:: Collected data ::

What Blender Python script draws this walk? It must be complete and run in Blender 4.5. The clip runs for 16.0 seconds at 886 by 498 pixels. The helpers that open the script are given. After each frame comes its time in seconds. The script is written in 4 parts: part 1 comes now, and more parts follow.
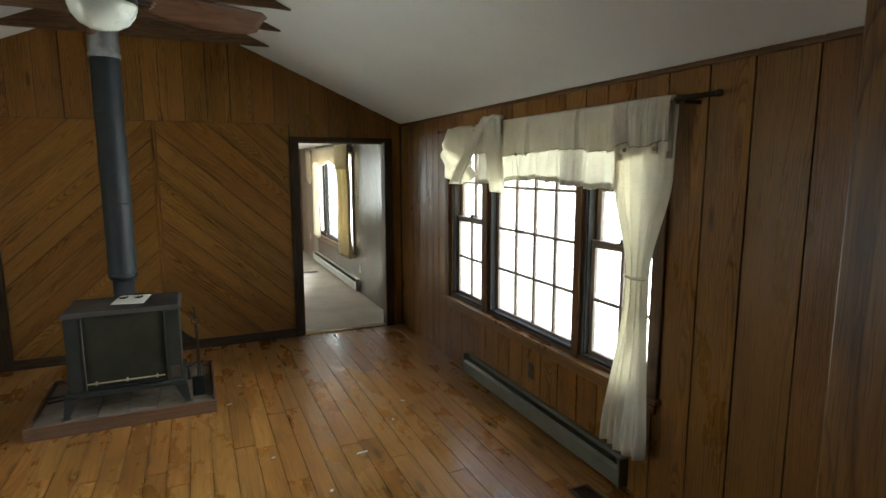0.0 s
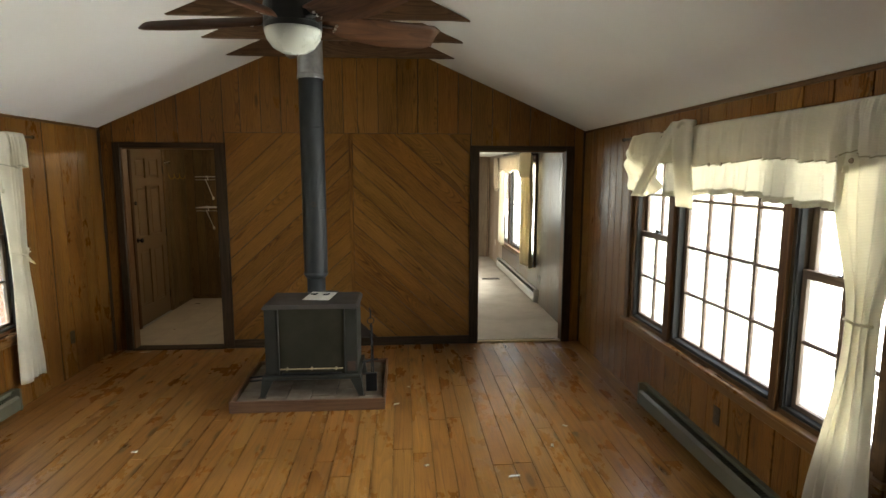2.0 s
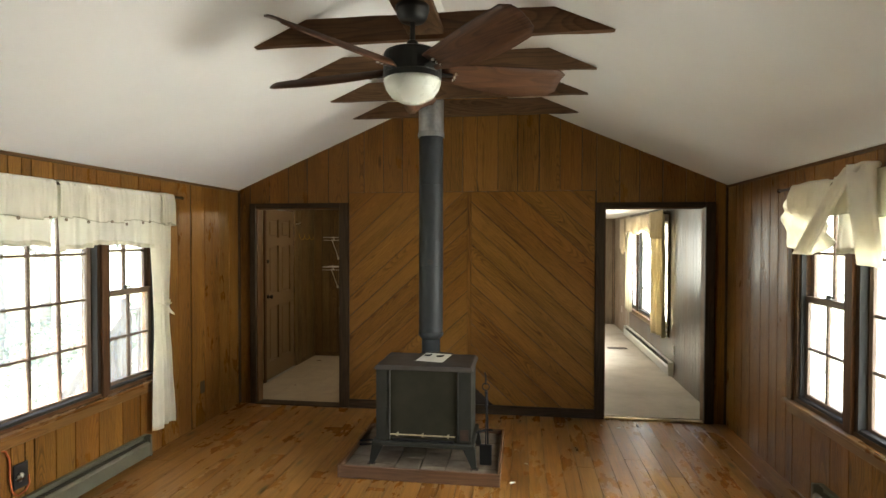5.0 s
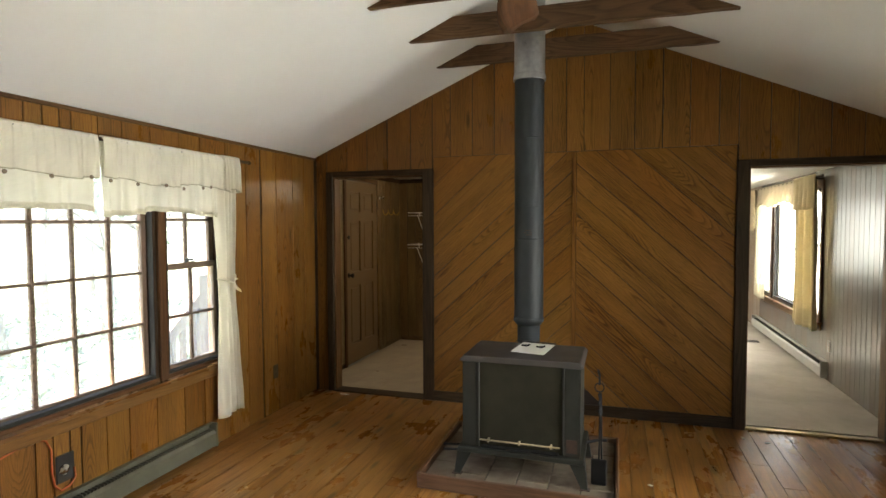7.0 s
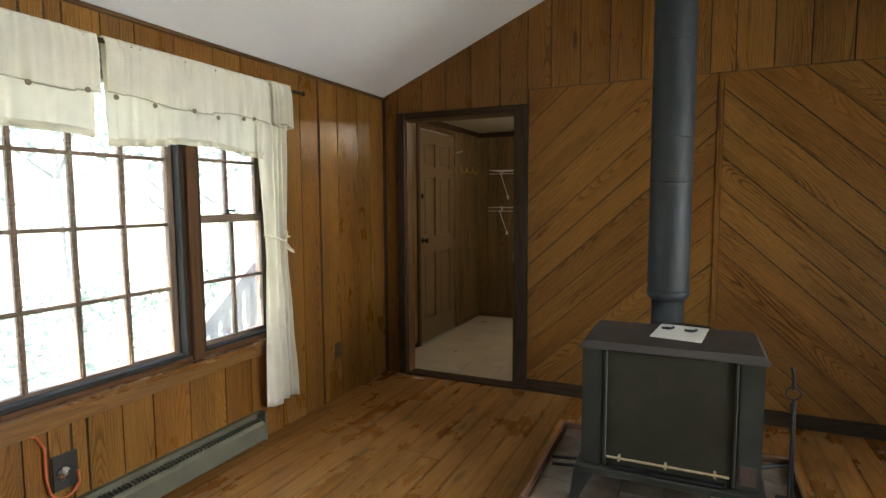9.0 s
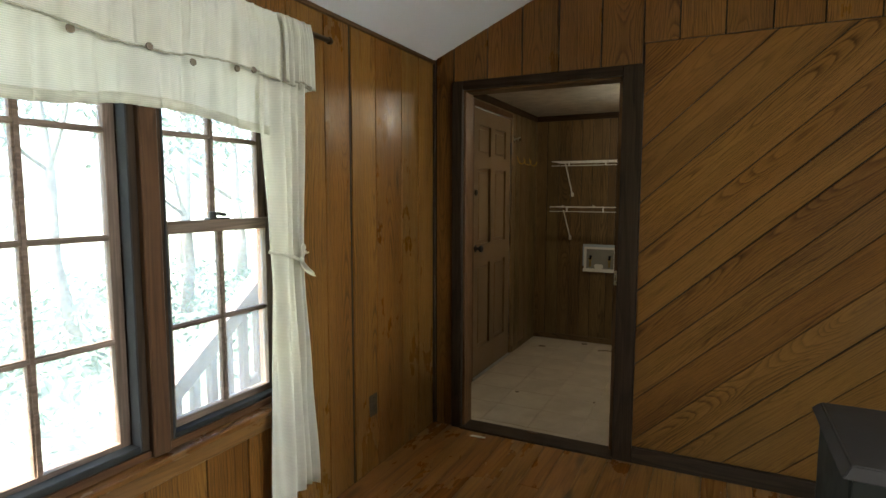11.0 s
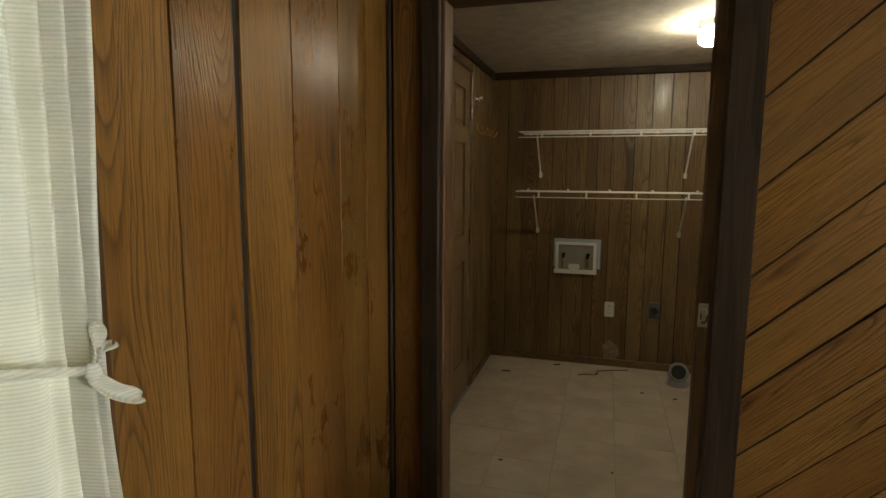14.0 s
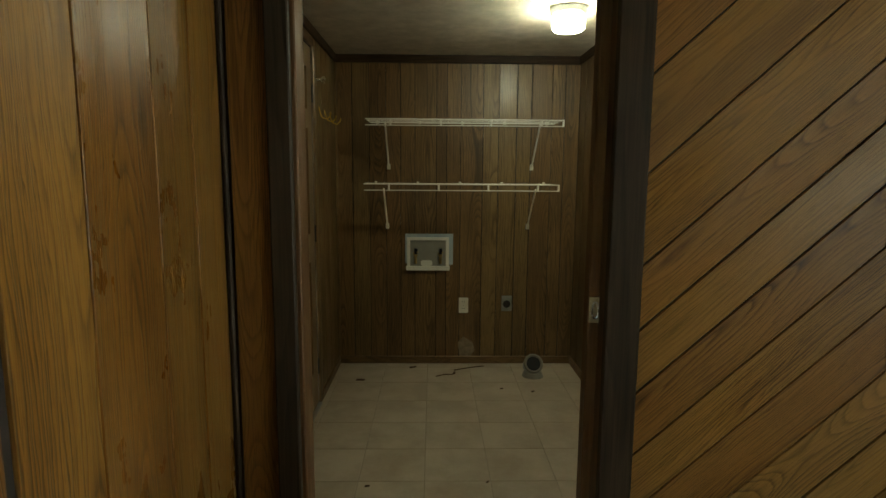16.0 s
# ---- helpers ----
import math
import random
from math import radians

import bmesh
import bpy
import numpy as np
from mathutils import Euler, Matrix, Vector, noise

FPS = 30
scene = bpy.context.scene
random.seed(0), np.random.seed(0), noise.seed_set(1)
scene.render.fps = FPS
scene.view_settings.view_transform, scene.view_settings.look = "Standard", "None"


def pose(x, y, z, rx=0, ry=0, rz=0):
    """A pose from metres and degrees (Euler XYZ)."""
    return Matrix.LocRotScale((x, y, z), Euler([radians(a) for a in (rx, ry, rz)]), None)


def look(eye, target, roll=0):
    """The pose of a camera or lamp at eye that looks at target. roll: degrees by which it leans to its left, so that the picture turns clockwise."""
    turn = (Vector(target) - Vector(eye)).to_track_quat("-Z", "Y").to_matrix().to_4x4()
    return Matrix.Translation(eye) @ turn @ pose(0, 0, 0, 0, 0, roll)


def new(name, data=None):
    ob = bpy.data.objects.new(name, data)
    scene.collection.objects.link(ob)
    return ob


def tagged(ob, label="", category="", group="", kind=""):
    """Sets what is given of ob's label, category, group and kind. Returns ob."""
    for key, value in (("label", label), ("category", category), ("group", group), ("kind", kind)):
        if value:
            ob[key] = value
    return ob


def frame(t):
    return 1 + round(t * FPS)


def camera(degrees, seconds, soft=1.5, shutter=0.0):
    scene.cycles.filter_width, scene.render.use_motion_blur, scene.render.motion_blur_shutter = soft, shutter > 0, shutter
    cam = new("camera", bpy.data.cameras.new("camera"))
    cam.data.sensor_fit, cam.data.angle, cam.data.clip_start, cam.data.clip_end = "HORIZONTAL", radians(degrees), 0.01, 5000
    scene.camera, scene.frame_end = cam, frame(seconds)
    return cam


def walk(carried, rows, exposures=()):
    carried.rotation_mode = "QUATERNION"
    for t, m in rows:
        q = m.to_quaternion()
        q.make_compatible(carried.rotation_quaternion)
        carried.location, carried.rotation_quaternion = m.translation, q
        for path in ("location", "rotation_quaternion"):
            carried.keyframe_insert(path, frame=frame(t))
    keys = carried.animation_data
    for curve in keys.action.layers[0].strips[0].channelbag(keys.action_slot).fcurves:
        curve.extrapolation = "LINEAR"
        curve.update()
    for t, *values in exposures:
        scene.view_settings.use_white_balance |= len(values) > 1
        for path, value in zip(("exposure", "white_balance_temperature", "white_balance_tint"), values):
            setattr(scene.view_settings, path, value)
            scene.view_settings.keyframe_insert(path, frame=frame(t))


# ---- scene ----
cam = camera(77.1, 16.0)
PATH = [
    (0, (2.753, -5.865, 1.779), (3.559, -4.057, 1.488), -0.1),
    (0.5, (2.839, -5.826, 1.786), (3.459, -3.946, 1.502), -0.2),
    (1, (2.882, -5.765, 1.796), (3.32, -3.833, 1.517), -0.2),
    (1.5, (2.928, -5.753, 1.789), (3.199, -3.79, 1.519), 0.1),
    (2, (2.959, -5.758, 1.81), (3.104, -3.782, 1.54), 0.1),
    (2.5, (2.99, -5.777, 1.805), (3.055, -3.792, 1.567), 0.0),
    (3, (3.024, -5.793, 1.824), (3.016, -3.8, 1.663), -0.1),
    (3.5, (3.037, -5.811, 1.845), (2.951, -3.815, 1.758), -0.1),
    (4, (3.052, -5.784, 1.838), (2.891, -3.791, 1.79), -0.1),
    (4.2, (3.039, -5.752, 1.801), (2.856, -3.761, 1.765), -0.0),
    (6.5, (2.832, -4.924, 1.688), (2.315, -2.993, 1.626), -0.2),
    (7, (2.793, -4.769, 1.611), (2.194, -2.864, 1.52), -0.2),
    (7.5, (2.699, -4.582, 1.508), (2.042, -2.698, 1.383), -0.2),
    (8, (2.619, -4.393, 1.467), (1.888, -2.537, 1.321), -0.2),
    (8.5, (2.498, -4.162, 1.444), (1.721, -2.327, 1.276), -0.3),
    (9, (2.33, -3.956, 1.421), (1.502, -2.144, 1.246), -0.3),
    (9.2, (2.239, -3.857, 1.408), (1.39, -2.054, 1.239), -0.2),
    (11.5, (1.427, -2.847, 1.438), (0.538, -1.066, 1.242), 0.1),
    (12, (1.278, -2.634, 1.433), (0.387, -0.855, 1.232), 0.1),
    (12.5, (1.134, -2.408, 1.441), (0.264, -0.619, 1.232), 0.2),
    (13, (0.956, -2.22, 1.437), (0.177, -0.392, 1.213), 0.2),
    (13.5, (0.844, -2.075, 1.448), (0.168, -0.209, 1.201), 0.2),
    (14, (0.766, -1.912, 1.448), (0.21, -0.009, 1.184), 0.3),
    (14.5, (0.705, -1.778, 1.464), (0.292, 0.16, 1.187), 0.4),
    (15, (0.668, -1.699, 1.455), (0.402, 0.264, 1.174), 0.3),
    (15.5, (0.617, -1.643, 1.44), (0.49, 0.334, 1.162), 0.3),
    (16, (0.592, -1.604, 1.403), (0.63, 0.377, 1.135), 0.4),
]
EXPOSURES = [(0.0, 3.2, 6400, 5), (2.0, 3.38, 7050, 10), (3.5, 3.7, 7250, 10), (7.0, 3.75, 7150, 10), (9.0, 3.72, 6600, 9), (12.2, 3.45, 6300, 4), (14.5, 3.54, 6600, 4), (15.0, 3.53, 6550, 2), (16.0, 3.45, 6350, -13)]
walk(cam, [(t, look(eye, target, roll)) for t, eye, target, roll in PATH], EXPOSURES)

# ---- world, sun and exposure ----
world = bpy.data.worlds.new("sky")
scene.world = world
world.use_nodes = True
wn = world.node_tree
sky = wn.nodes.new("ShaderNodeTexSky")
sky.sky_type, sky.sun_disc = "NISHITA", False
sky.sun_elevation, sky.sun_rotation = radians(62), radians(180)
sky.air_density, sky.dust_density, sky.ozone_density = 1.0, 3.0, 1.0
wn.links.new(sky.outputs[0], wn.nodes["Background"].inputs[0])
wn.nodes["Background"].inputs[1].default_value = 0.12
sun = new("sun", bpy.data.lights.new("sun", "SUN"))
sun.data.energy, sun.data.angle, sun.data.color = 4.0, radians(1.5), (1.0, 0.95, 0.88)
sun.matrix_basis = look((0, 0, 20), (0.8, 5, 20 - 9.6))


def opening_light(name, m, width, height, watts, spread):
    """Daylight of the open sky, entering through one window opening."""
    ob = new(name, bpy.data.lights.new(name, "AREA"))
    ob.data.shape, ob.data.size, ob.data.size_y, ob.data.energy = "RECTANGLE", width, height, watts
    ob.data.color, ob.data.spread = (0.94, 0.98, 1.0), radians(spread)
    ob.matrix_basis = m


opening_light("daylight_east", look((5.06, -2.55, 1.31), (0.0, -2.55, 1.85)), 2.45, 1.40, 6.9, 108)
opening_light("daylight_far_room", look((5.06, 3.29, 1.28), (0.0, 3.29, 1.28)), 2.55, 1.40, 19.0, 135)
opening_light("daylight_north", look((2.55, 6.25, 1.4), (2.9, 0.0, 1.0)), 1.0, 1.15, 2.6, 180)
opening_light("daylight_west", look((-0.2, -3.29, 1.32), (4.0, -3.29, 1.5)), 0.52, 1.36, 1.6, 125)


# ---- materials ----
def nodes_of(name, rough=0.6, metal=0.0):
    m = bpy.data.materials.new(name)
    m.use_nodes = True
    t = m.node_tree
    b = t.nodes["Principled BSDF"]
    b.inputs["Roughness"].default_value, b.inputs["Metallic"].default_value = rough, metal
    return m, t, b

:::

Exercise:
From the first line above down to the line with "import numpy as np", reproduce every line and no others, omitting pictures.

Output of the exercise:
What Blender Python script draws this walk? It must be complete and run in Blender 4.5. The clip runs for 16.0 seconds at 886 by 498 pixels. The helpers that open the script are given. After each frame comes its time in seconds. The script is written in 4 parts: part 1 comes now, and more parts follow.
0.0 s
2.0 s
5.0 s
7.0 s
9.0 s
11.0 s
14.0 s
16.0 s
# ---- helpers ----
import math
import random
from math import radians

import bmesh
import bpy
import numpy as np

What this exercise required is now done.